(Records)
========

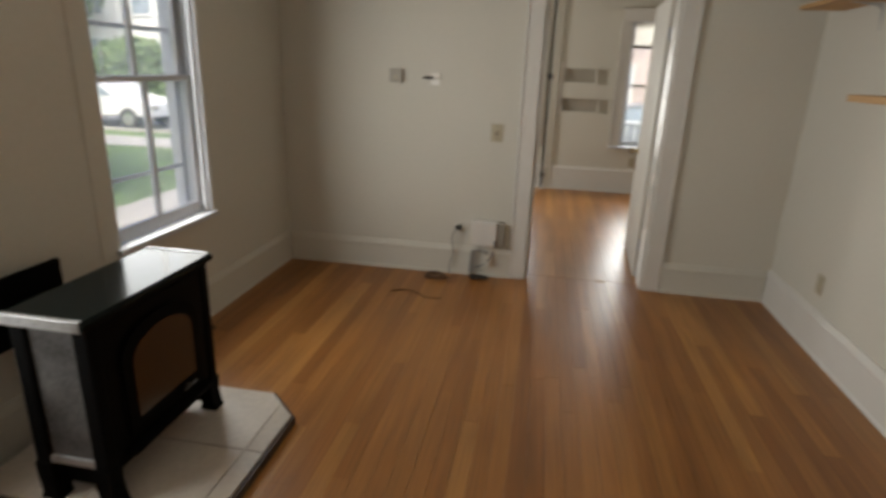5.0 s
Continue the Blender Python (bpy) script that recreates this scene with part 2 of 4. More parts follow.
def box(bm, x0, x1, y0, y1, z0, z1, bevel=0.0):
    vs = [bm.verts.new(p) for p in ((x0, y0, z0), (x1, y0, z0), (x1, y1, z0), (x0, y1, z0), (x0, y0, z1), (x1, y0, z1), (x1, y1, z1), (x0, y1, z1))]
    fs = [bm.faces.new([vs[i] for i in f]) for f in ((0, 3, 2, 1), (4, 5, 6, 7), (0, 1, 5, 4), (1, 2, 6, 5), (2, 3, 7, 6), (3, 0, 4, 7))]
    if bevel:
        es = list({e for f in fs for e in f.edges})
        bmesh.ops.bevel(bm, geom=es, offset=bevel, segments=2, affect="EDGES", profile=0.6)
    return bm


def B(*a, bevel=0.0):
    return box(bmesh.new(), *a, bevel=bevel)


def cyl(bm, p0, p1, r0, r1=None, seg=16):
    r1 = r0 if r1 is None else r1
    p0, p1 = Vector(p0), Vector(p1)
    d = (p1 - p0).normalized()
    a = d.orthogonal().normalized()
    b = d.cross(a)
    ring = lambda p, r: [bm.verts.new(p + r * (math.cos(6.2831853 * i / seg) * a + math.sin(6.2831853 * i / seg) * b)) for i in range(seg)]
    A, C = ring(p0, r0), ring(p1, r1)
    for i in range(seg):
        f = bm.faces.new((A[i], A[(i + 1) % seg], C[(i + 1) % seg], C[i]))
        f.smooth = True
    bm.faces.new(A[::-1])
    bm.faces.new(C)
    return bm


def C(*a, **k):
    return cyl(bmesh.new(), *a, **k)


def prism(bm, pts, axis, a0, a1):
    """A closed outline swept along one axis. pts are in the two other axes, in order."""
    def at(p, a):
        q = list(p)
        q.insert("xyz".index(axis), a)
        return q
    A = [bm.verts.new(at(p, a0)) for p in pts]
    D = [bm.verts.new(at(p, a1)) for p in pts]
    n = len(pts)
    for i in range(n):
        bm.faces.new((A[i], A[(i + 1) % n], D[(i + 1) % n], D[i]))
    bm.faces.new(A[::-1])
    bm.faces.new(D)
    bmesh.ops.recalc_face_normals(bm, faces=bm.faces)
    return bm


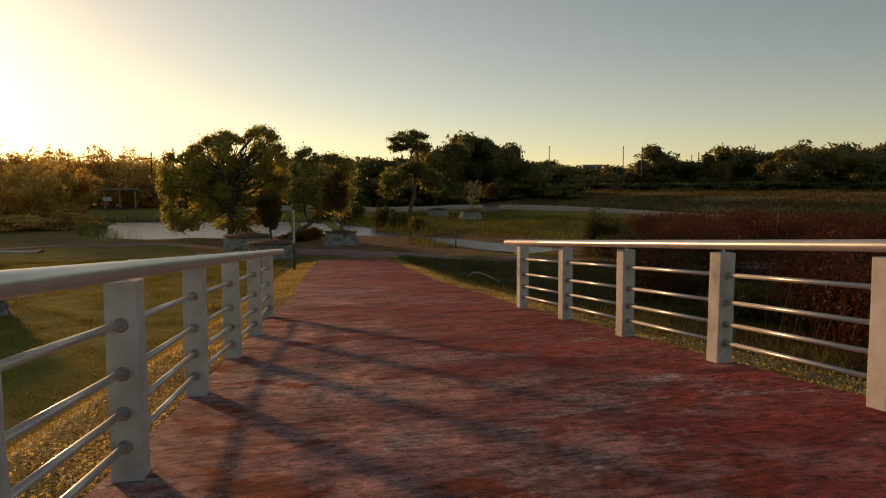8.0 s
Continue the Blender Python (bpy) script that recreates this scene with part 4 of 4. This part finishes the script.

========

OBJECTIVE: Find every line that has "scene" in it, then return those lines.

EXERCISE ANSWER:
Continue the Blender Python (bpy) script that recreates this scene with part 2 of 4. More parts follow.
Continue the Blender Python (bpy) script that recreates this scene with part 4 of 4. This part finishes the script.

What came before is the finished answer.